**Data provided**
--- START ---

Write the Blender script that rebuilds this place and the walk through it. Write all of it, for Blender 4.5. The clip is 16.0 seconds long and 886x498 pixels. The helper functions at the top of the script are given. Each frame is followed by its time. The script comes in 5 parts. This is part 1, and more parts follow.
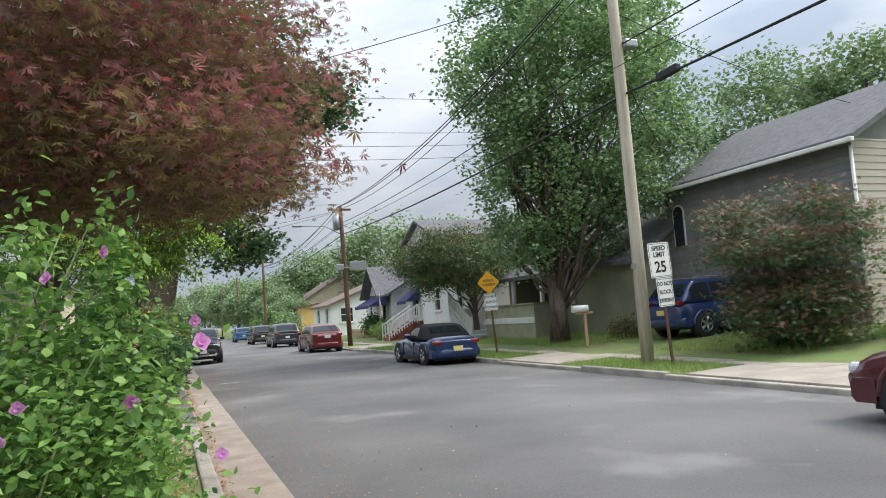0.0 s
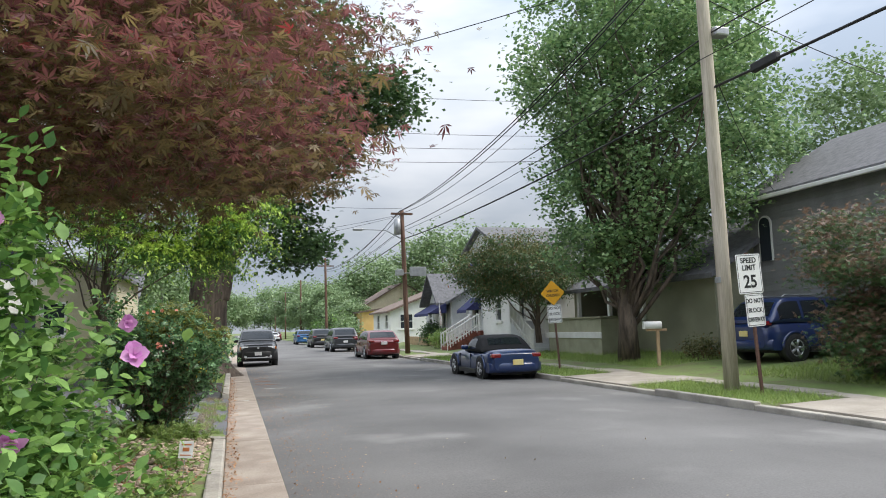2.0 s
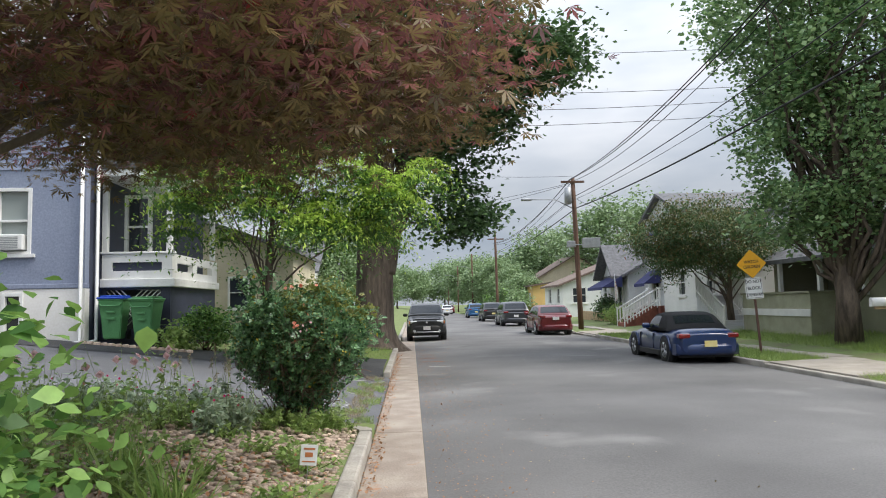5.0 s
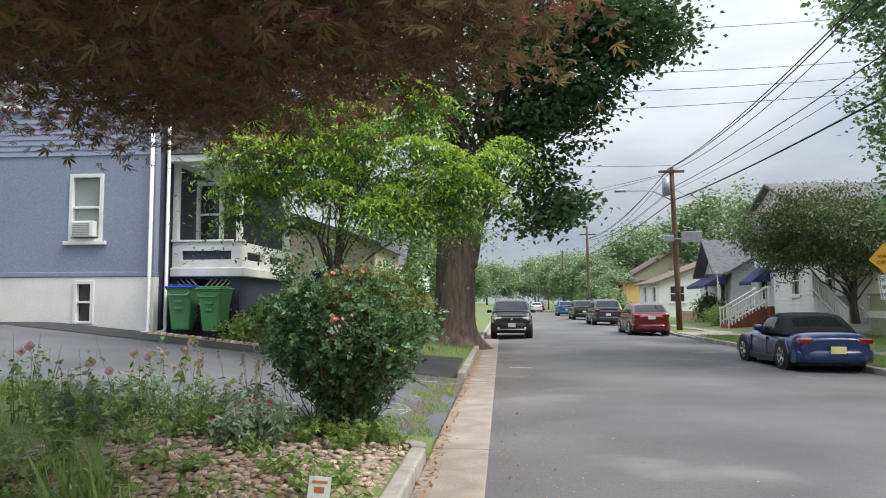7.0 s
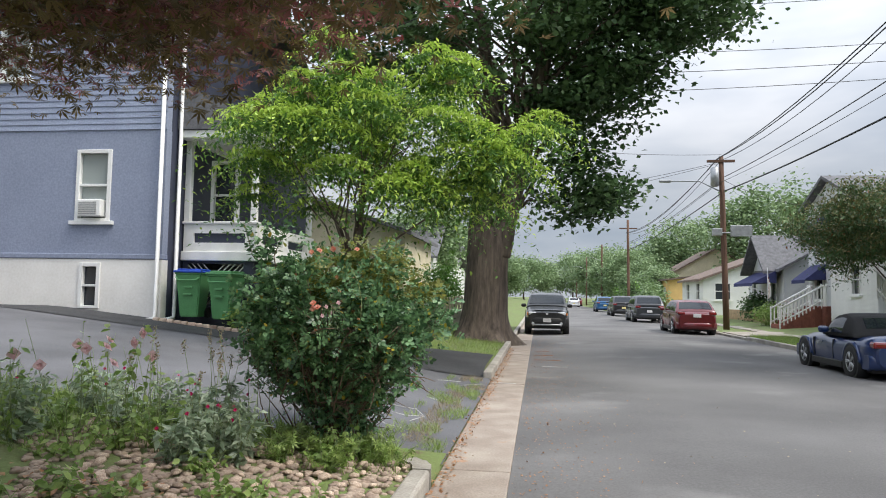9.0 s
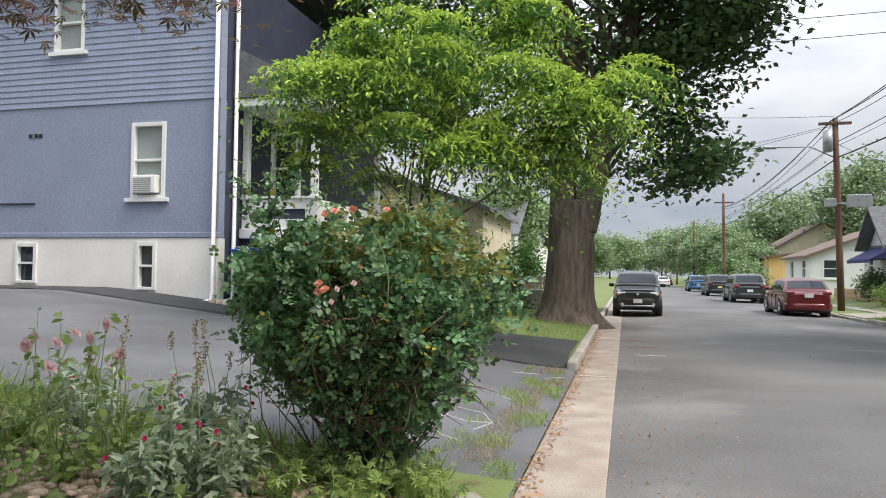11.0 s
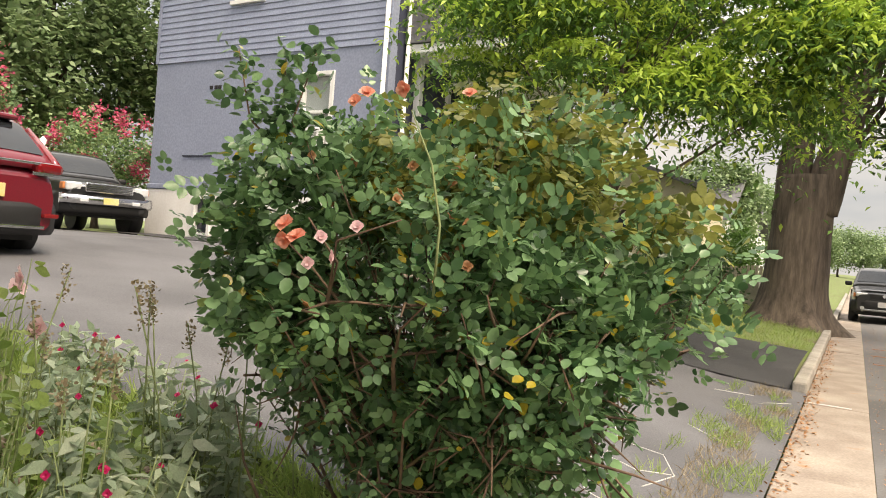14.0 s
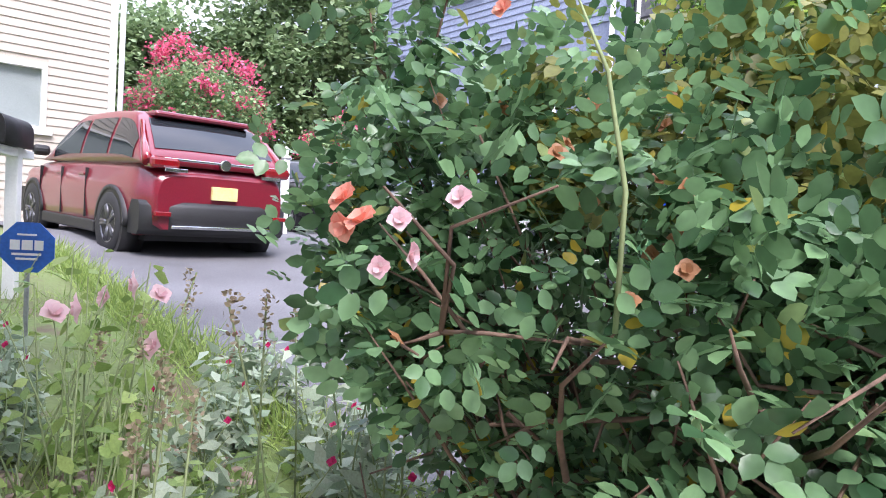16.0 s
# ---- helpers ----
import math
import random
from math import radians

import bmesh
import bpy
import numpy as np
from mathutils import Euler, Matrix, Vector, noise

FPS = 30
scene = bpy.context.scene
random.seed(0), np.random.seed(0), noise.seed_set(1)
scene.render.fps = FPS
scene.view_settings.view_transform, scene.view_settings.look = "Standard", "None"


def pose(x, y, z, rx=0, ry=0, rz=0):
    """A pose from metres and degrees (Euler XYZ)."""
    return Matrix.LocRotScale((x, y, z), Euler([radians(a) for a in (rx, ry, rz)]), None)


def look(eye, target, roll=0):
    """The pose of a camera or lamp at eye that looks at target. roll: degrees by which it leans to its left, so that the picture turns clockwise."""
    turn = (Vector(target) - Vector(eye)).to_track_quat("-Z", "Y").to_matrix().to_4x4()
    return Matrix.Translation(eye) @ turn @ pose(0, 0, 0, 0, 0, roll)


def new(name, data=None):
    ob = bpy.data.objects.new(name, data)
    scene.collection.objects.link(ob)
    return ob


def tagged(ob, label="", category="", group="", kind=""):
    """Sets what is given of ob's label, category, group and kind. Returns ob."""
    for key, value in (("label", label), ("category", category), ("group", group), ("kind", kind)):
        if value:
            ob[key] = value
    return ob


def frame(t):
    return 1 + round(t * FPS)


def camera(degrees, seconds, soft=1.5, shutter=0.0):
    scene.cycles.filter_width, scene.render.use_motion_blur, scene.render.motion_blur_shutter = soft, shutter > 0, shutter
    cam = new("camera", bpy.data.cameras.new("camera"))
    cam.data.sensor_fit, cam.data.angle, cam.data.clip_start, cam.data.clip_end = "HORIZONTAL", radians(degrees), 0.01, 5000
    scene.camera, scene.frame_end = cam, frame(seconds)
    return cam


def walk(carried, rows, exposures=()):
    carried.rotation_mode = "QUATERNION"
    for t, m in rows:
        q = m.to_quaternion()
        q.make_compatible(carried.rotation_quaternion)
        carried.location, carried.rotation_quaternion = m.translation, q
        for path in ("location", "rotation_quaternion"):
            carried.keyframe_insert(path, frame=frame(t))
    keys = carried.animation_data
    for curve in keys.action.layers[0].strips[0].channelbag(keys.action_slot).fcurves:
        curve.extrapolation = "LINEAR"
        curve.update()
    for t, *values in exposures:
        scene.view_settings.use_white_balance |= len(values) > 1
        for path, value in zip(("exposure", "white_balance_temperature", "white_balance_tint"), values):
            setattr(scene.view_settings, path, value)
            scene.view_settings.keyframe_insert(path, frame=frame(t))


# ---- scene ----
cam = camera(64.3, 16.0, soft=1.0)
PATH = [
    (0, (-1.037, 1.571, 1.529), (-0.298, 3.42, 1.716), -3.8),
    (0.5, (-0.961, 1.823, 1.531), (-0.241, 3.678, 1.735), -1.6),
    (1, (-0.843, 2.083, 1.517), (-0.167, 3.954, 1.716), -1.2),
    (1.5, (-0.703, 2.408, 1.495), (-0.059, 4.288, 1.714), -2.8),
    (2, (-0.508, 2.752, 1.542), (0.06, 4.657, 1.763), -1.5),
    (2.5, (-0.408, 2.922, 1.538), (0.209, 4.815, 1.732), -2.0),
    (3, (-0.299, 3.209, 1.547), (0.256, 5.118, 1.769), -1.2),
    (3.5, (-0.223, 3.525, 1.574), (0.133, 5.482, 1.782), -1.3),
    (4, (-0.147, 3.81, 1.574), (0.188, 5.773, 1.754), -1.1),
    (4.5, (-0.12, 4.095, 1.601), (0.103, 6.075, 1.774), 0.4),
    (4.7, (-0.131, 4.205, 1.602), (0.032, 6.192, 1.764), -0.3),
    (6.8, (0.17, 5.722, 1.556), (0.035, 7.712, 1.707), -0.1),
    (7, (0.147, 5.883, 1.549), (-0.018, 7.87, 1.7), -0.2),
    (7.5, (0.131, 6.221, 1.524), (-0.054, 8.205, 1.699), -0.5),
    (8, (0.178, 6.608, 1.524), (-0.077, 8.583, 1.705), 0.5),
    (8.5, (0.163, 6.909, 1.491), (-0.107, 8.884, 1.648), 0.0),
    (9, (0.226, 7.306, 1.502), (-0.045, 9.283, 1.633), 1.0),
    (9.5, (0.192, 7.666, 1.504), (-0.127, 9.638, 1.598), 0.5),
    (9.7, (0.185, 7.835, 1.484), (-0.167, 9.802, 1.575), 0.2),
    (11.8, (0.06, 9.534, 1.486), (-0.525, 11.446, 1.537), 2.0),
    (12, (0.043, 9.665, 1.474), (-0.572, 11.568, 1.521), 2.4),
    (12.5, (0.015, 10.037, 1.466), (-0.721, 11.896, 1.509), 3.5),
    (13, (-0.073, 10.367, 1.451), (-0.876, 12.198, 1.475), 2.1),
    (13.5, (-0.118, 10.743, 1.44), (-1.007, 12.534, 1.441), 4.0),
    (14, (-0.217, 11.054, 1.407), (-1.23, 12.779, 1.392), 4.4),
    (14.5, (-0.321, 11.379, 1.405), (-1.533, 12.97, 1.402), 6.3),
    (15, (-0.489, 11.609, 1.388), (-1.855, 13.07, 1.417), 7.4),
    (15.5, (-0.591, 11.757, 1.389), (-2.042, 13.134, 1.378), 5.1),
    (16, (-0.588, 11.81, 1.394), (-2.107, 13.11, 1.331), 3.0),
]
walk(cam, [(t, look(eye, target, roll)) for t, eye, target, roll in PATH],
     exposures=[(0, 0.61, 6500, 10), (9.5, 0.63, 6550, 11), (12.5, 0.86, 7300, 12), (14.3, 1.1, 8300, 14), (15.2, 1.38, 7000, 14), (16, 1.55, 6050, 24)])

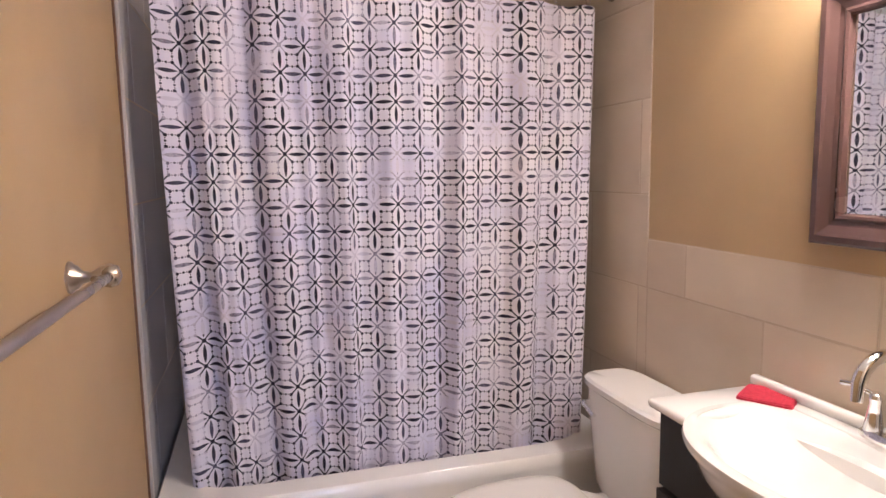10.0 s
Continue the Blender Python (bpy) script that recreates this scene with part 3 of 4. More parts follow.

--- END ---

**Directions**
Leave out the pictures and give the listing above again exactly.

**Finished exercise**
Write the Blender script that rebuilds this place and the walk through it. Write all of it, for Blender 4.5. The clip is 16.0 seconds long and 886x498 pixels. The helper functions at the top of the script are given. Each frame is followed by its time. The script comes in 5 parts. This is part 1, and more parts follow.
0.0 s
2.0 s
5.0 s
7.0 s
9.0 s
11.0 s
14.0 s
16.0 s
# ---- helpers ----
import math
import random
from math import radians

import bmesh
import bpy
import numpy as np
from mathutils import Euler, Matrix, Vector, noise

FPS = 30
scene = bpy.context.scene
random.seed(0), np.random.seed(0), noise.seed_set(1)
scene.render.fps = FPS
scene.view_settings.view_transform, scene.view_settings.look = "Standard", "None"


def pose(x, y, z, rx=0, ry=0, rz=0):
    """A pose from metres and degrees (Euler XYZ)."""
    return Matrix.LocRotScale((x, y, z), Euler([radians(a) for a in (rx, ry, rz)]), None)


def look(eye, target, roll=0):
    """The pose of a camera or lamp at eye that looks at target. roll: degrees by which it leans to its left, so that the picture turns clockwise."""
    turn = (Vector(target) - Vector(eye)).to_track_quat("-Z", "Y").to_matrix().to_4x4()
    return Matrix.Translation(eye) @ turn @ pose(0, 0, 0, 0, 0, roll)


def new(name, data=None):
    ob = bpy.data.objects.new(name, data)
    scene.collection.objects.link(ob)
    return ob


def tagged(ob, label="", category="", group="", kind=""):
    """Sets what is given of ob's label, category, group and kind. Returns ob."""
    for key, value in (("label", label), ("category", category), ("group", group), ("kind", kind)):
        if value:
            ob[key] = value
    return ob


def frame(t):
    return 1 + round(t * FPS)


def camera(degrees, seconds, soft=1.5, shutter=0.0):
    scene.cycles.filter_width, scene.render.use_motion_blur, scene.render.motion_blur_shutter = soft, shutter > 0, shutter
    cam = new("camera", bpy.data.cameras.new("camera"))
    cam.data.sensor_fit, cam.data.angle, cam.data.clip_start, cam.data.clip_end = "HORIZONTAL", radians(degrees), 0.01, 5000
    scene.camera, scene.frame_end = cam, frame(seconds)
    return cam


def walk(carried, rows, exposures=()):
    carried.rotation_mode = "QUATERNION"
    for t, m in rows:
        q = m.to_quaternion()
        q.make_compatible(carried.rotation_quaternion)
        carried.location, carried.rotation_quaternion = m.translation, q
        for path in ("location", "rotation_quaternion"):
            carried.keyframe_insert(path, frame=frame(t))
    keys = carried.animation_data
    for curve in keys.action.layers[0].strips[0].channelbag(keys.action_slot).fcurves:
        curve.extrapolation = "LINEAR"
        curve.update()
    for t, *values in exposures:
        scene.view_settings.use_white_balance |= len(values) > 1
        for path, value in zip(("exposure", "white_balance_temperature", "white_balance_tint"), values):
            setattr(scene.view_settings, path, value)
            scene.view_settings.keyframe_insert(path, frame=frame(t))


# ---- scene ----
cam = camera(64.3, 16.0, soft=1.0)
PATH = [
    (0, (-1.037, 1.571, 1.529), (-0.298, 3.42, 1.716), -3.8),
    (0.5, (-0.961, 1.823, 1.531), (-0.241, 3.678, 1.735), -1.6),
    (1, (-0.843, 2.083, 1.517), (-0.167, 3.954, 1.716), -1.2),
    (1.5, (-0.703, 2.408, 1.495), (-0.059, 4.288, 1.714), -2.8),
    (2, (-0.508, 2.752, 1.542), (0.06, 4.657, 1.763), -1.5),
    (2.5, (-0.408, 2.922, 1.538), (0.209, 4.815, 1.732), -2.0),
    (3, (-0.299, 3.209, 1.547), (0.256, 5.118, 1.769), -1.2),
    (3.5, (-0.223, 3.525, 1.574), (0.133, 5.482, 1.782), -1.3),
    (4, (-0.147, 3.81, 1.574), (0.188, 5.773, 1.754), -1.1),
    (4.5, (-0.12, 4.095, 1.601), (0.103, 6.075, 1.774), 0.4),
    (4.7, (-0.131, 4.205, 1.602), (0.032, 6.192, 1.764), -0.3),
    (6.8, (0.17, 5.722, 1.556), (0.035, 7.712, 1.707), -0.1),
    (7, (0.147, 5.883, 1.549), (-0.018, 7.87, 1.7), -0.2),
    (7.5, (0.131, 6.221, 1.524), (-0.054, 8.205, 1.699), -0.5),
    (8, (0.178, 6.608, 1.524), (-0.077, 8.583, 1.705), 0.5),
    (8.5, (0.163, 6.909, 1.491), (-0.107, 8.884, 1.648), 0.0),
    (9, (0.226, 7.306, 1.502), (-0.045, 9.283, 1.633), 1.0),
    (9.5, (0.192, 7.666, 1.504), (-0.127, 9.638, 1.598), 0.5),
    (9.7, (0.185, 7.835, 1.484), (-0.167, 9.802, 1.575), 0.2),
    (11.8, (0.06, 9.534, 1.486), (-0.525, 11.446, 1.537), 2.0),
    (12, (0.043, 9.665, 1.474), (-0.572, 11.568, 1.521), 2.4),
    (12.5, (0.015, 10.037, 1.466), (-0.721, 11.896, 1.509), 3.5),
    (13, (-0.073, 10.367, 1.451), (-0.876, 12.198, 1.475), 2.1),
    (13.5, (-0.118, 10.743, 1.44), (-1.007, 12.534, 1.441), 4.0),
    (14, (-0.217, 11.054, 1.407), (-1.23, 12.779, 1.392), 4.4),
    (14.5, (-0.321, 11.379, 1.405), (-1.533, 12.97, 1.402), 6.3),
    (15, (-0.489, 11.609, 1.388), (-1.855, 13.07, 1.417), 7.4),
    (15.5, (-0.591, 11.757, 1.389), (-2.042, 13.134, 1.378), 5.1),
    (16, (-0.588, 11.81, 1.394), (-2.107, 13.11, 1.331), 3.0),
]
walk(cam, [(t, look(eye, target, roll)) for t, eye, target, roll in PATH],
     exposures=[(0, 0.61, 6500, 10), (9.5, 0.63, 6550, 11), (12.5, 0.86, 7300, 12), (14.3, 1.1, 8300, 14), (15.2, 1.38, 7000, 14), (16, 1.55, 6050, 24)])

10.0 s
Continue the Blender Python (bpy) script that recreates this scene with part 3 of 4. More parts follow.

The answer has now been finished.